Over 2440 Years Long Conversation with the Myth

Quoted above were only selected and recent examples from among the growing number of the contemporary readings of the intercultural and old as the hills voyage of the Argonauts. They represent the final parts of the debate, continuing since the very beginnings of our culture, on the crossing of the frontiers between different worlds, on the loss of roots, and attempts of dialogue at the junction of foreign, other and familiar. A critical and perhaps the most powerful incarnation of the debate took place two thousand four hundred and forty years ago; it was in the year 431 BC during the City Dionysia in Athens that Medea by Euripides was performed. But it was not Euripides himself who originated the debate. It had already been present in the times of Homer and Hesiod, in the longest preserved Pindar's Pythian Ode and in the lost tragedies of Aeschylus and Sophocles. And later on, Apollonius of Rhodes, the director of the Library of Alexandria devoted to it the only surviving to our times Hellenistic epic: Argonautica whose Roman version titled Medea was penned by Seneca. In the course of centuries the debate has found its reflection in the real masterpieces that have accompanied homo creativus inextricably in their attempts of rebellion, quests towards new horizons, breaching the established conventions and mental limitations. “Gods are not to be trifled with; only at Olympus, in the heaven of fantasy and religious imagination, do they remain in blissful peace and unity, but now as the definable pattern of human individuality they really enter life…”5

Medea fascinates, because she has the power of the hatred of the colonized and enslaved world – the Third World, this other Europe, the minority, the exploited and humiliated – the world could see her face in its definiteness on September 11. She carries with her foreignness – one that is mysterious, attractive, wild, untamed and eternal. Moreover so, it is not a foreignness petrified in her archaic faraway kingdom: she is mobile, worldly and lives among us; the foreignness that we and our dirty conscience owe something to: the foreignness we need.

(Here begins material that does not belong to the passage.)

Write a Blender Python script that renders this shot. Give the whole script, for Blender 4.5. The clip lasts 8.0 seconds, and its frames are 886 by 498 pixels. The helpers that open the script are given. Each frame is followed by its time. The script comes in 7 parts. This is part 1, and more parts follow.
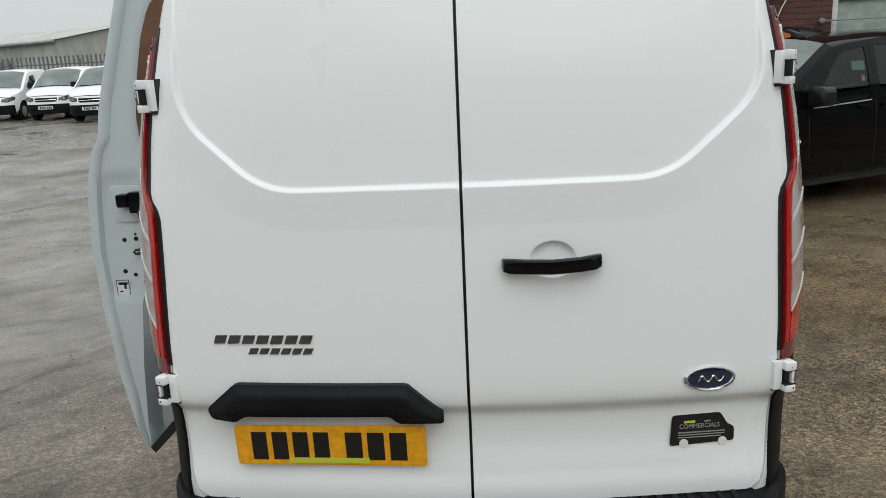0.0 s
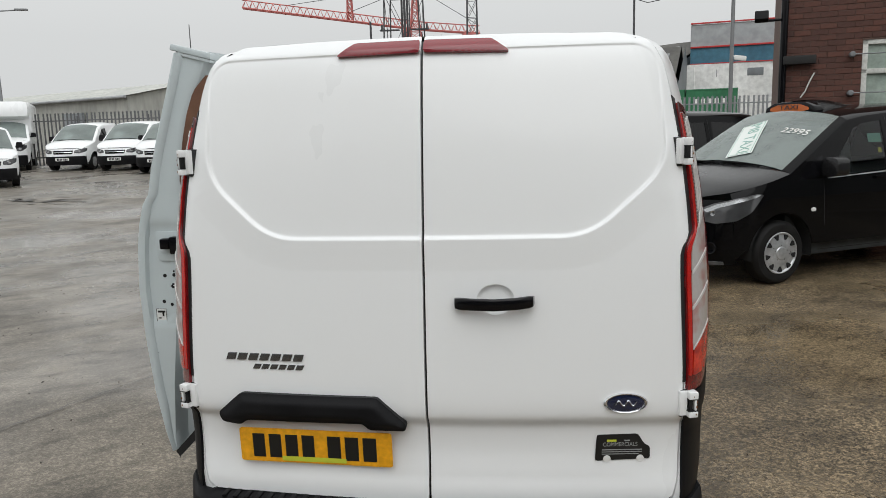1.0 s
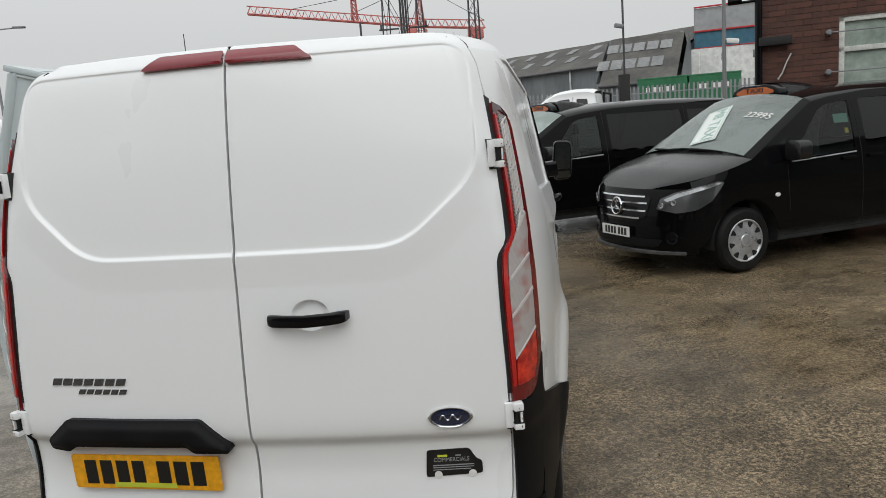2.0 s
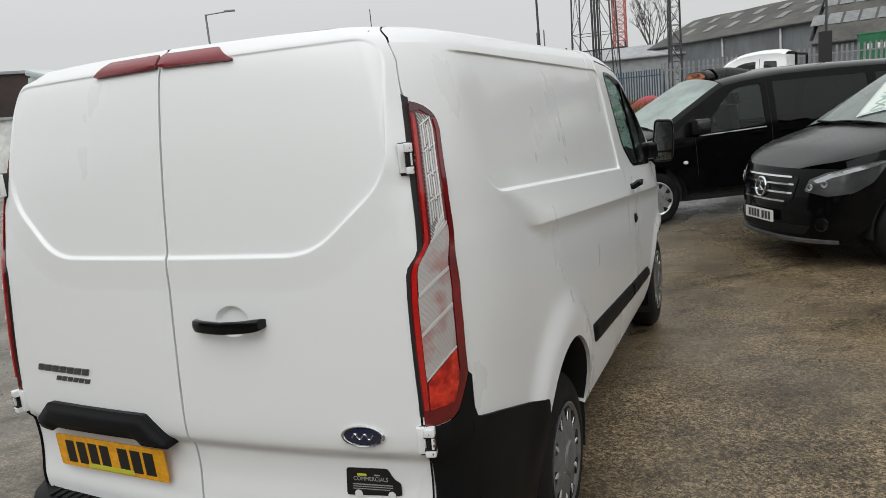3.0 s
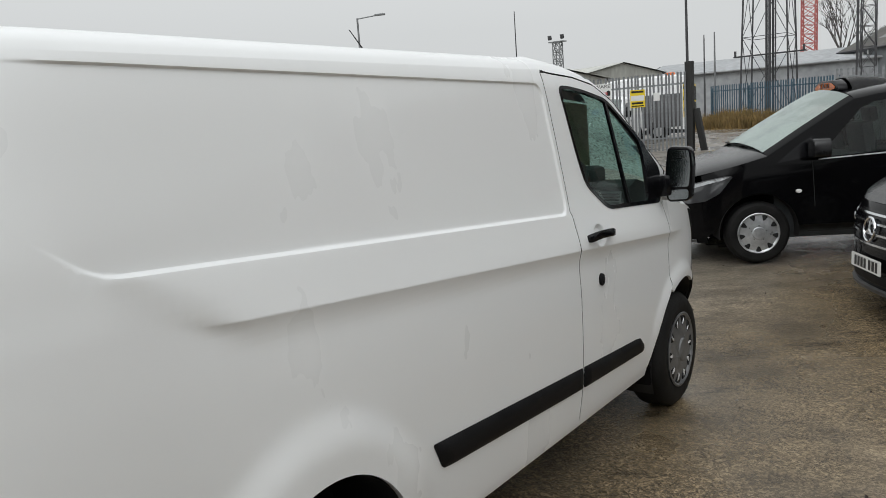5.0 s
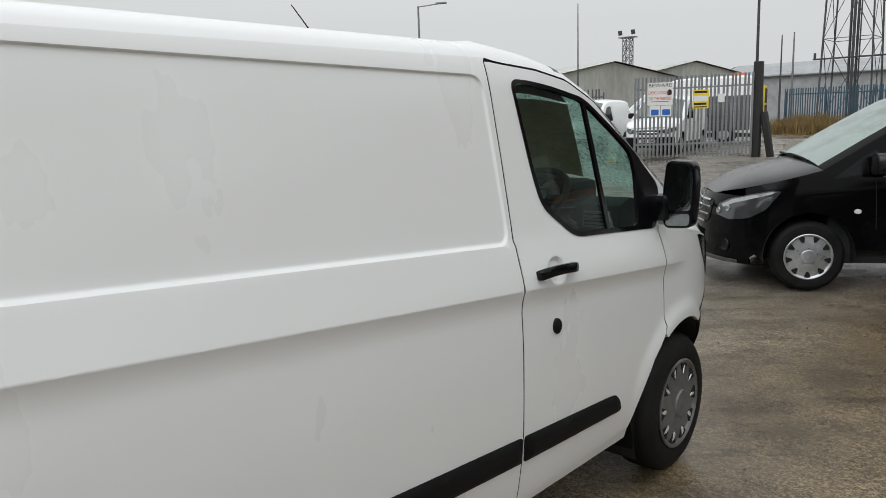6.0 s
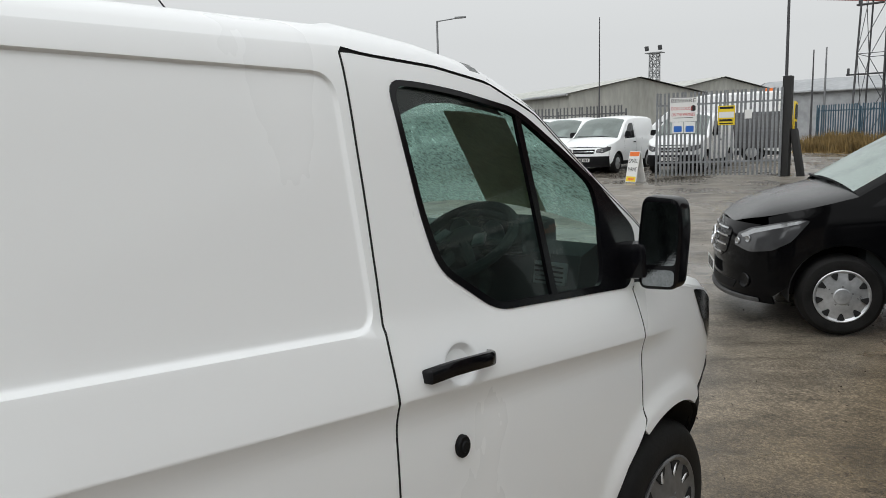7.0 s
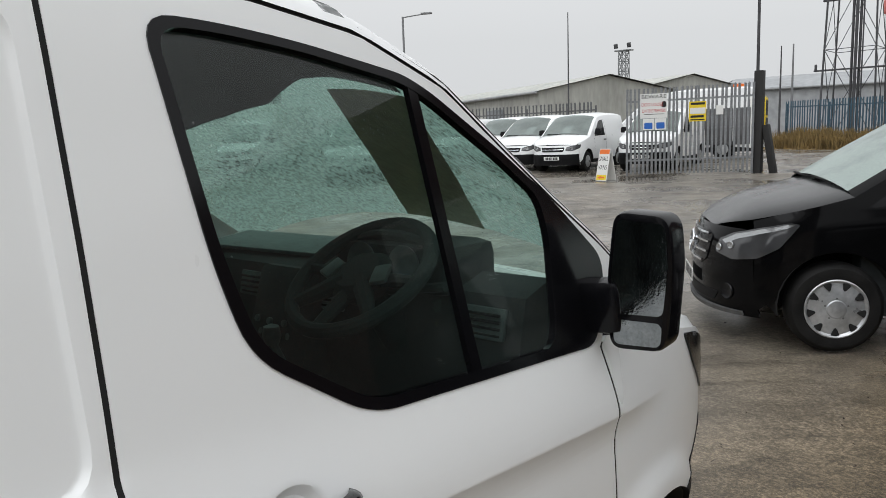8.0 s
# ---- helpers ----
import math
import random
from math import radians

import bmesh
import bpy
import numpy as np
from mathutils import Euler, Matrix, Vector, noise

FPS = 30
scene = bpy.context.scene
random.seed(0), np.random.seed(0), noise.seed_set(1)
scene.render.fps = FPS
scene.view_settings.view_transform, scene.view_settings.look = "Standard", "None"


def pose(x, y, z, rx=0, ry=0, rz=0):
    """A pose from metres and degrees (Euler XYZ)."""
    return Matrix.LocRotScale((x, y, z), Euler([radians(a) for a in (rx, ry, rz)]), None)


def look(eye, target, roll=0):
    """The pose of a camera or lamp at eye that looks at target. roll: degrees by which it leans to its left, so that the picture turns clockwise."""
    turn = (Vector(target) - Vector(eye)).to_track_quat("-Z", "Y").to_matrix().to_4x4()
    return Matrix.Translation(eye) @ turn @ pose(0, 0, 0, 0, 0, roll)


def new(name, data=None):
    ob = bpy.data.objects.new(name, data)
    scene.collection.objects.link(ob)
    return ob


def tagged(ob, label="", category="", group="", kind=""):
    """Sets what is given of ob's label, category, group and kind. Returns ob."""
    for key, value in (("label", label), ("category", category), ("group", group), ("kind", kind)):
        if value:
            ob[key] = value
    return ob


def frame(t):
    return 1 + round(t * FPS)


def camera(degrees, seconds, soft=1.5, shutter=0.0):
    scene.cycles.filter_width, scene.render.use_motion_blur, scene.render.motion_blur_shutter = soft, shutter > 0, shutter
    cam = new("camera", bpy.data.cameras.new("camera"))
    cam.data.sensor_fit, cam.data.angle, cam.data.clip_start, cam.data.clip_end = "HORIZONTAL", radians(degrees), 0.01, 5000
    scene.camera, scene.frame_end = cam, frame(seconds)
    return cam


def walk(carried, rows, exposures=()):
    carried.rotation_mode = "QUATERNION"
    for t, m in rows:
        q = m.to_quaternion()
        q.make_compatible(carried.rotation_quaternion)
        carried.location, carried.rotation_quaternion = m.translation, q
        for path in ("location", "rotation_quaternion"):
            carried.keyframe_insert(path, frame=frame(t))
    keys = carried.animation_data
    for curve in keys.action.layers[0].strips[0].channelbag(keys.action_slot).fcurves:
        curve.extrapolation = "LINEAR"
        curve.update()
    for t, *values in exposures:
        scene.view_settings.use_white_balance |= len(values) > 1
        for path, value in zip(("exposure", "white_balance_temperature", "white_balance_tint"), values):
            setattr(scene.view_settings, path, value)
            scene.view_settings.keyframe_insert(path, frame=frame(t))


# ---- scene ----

Medea is a woman, beautiful and independent, asserting her rights. She is victorious in the world – the world that is masculine and rational – in which “others” such as her are usually victimized. And this is enough, for most of the contemporary recipients of the myth, to obscure the awareness of the price she has to pay to succeed. The enchantress is a sorceress with an access to the powers seemingly tamed by the progress of civilization – she can rouse them the moment she is driven to her reckless despair.  She seems different, like a woman different to a man, but also like minority next to majority, like the otherness of a sexual or racial identity, like anybody who will not become part of the dominant convention, system, logic or necessity.

Medea, the infanticide, challenges the world with the issue of the crisis of the family, marriage and the fate of children. She leads to the verge of a precipice ruining the dearest to her thing – love to another human being, wherever he might have come from, whatever race he might have been and whatever culture he was born in. And it is in the name of this love to her husband and her children that she renounced all other values in her life, including her own homeland. The sacrifice she herself makes of her children is a tragic refusal to continue a life of the broken vows, broken laws of love and the breach of the holy borders of humanity established not by humans but by gods. Because it is them, who leaving us their tales, enrooted in us the values that make us human.

One could continue to multiply various variants of the incarnations of the modern Medea, though it seems that those presented above refer us to the most important ones. Bearing in mind, of course, the fact that our references should relate also to the other heroes of the tale: Jason and the Argonauts. The tragedy of Medea is one of the possible climaxes of the myth; and it is a tragic one because we are aware of the deeds and fates of the participants in the agon.

Medea in her modern incarnations is a foreigner. And not only in the sense of coming from the Caucasian Colchis. She is anti-systemic, untamed, familiar – never ours. When asserting her femininity, or the rights of a minority, of a different sexuality, becoming a guardian of love and family, an immigrant sharing the fate of exiles – her foreignness becomes otherness, or at least it has a chance to become. It means she is closer to us and we can sympathize with her, her right to be different does not alienate her from our community and by the same token she may feel familiar, an, in a sense – ours. And we, likewise, classified as “ours” are given a chance to feel the bond with another human being, to share a common fate, the universals, something more than what is usually guaranteed by the kingdom of our ego with its defensive borders, backyards, our distinct culture, our single truth.

We refer here to something very significant, something that makes Medea in all her foreignness and otherness be familiar. Not because she became tamed or got closer to us  e.g. through immigration or engagement in the struggle for the rights of the weaker or oppressed ones. She is familiar because she awakens herself in us, inside ourselves, in all her foreignness and otherness to become part of us. She has always been there, we have just not been aware of that or it was deeply hidden by the culture we belong to. Her exile is our exile, her irrational emotionality is our emotionality, her rebellion against conventions and systems governing our ways is our own rebellion, her tears over the sacrifice of her children are our tears.

The ancient tale about a Greek who brought home from his voyage an enamoured sorceress again opens before the modern man the agon of the borderland of what is branded foreign, other and familiar. In this struggle, Medea epitomizes the unleashing of the powers, once suppressed by oppressive forces, persuasion or culture, but never vanquished. The power of Medea herself lies in the fact that she comes to our world not from its  outside, but from its inside. We know that Medea's power can be destructive. But we also know that it happens only when she is rejected, betrayed or lied to. The power of community – whether it be family, country or civilization – is measured by the degree we can integrate Medea into our life – simultaneously foreign, other and familiar, the degree of our sacrifice, understanding and wisdom towards her and the degree she will be able to love, understand and change us.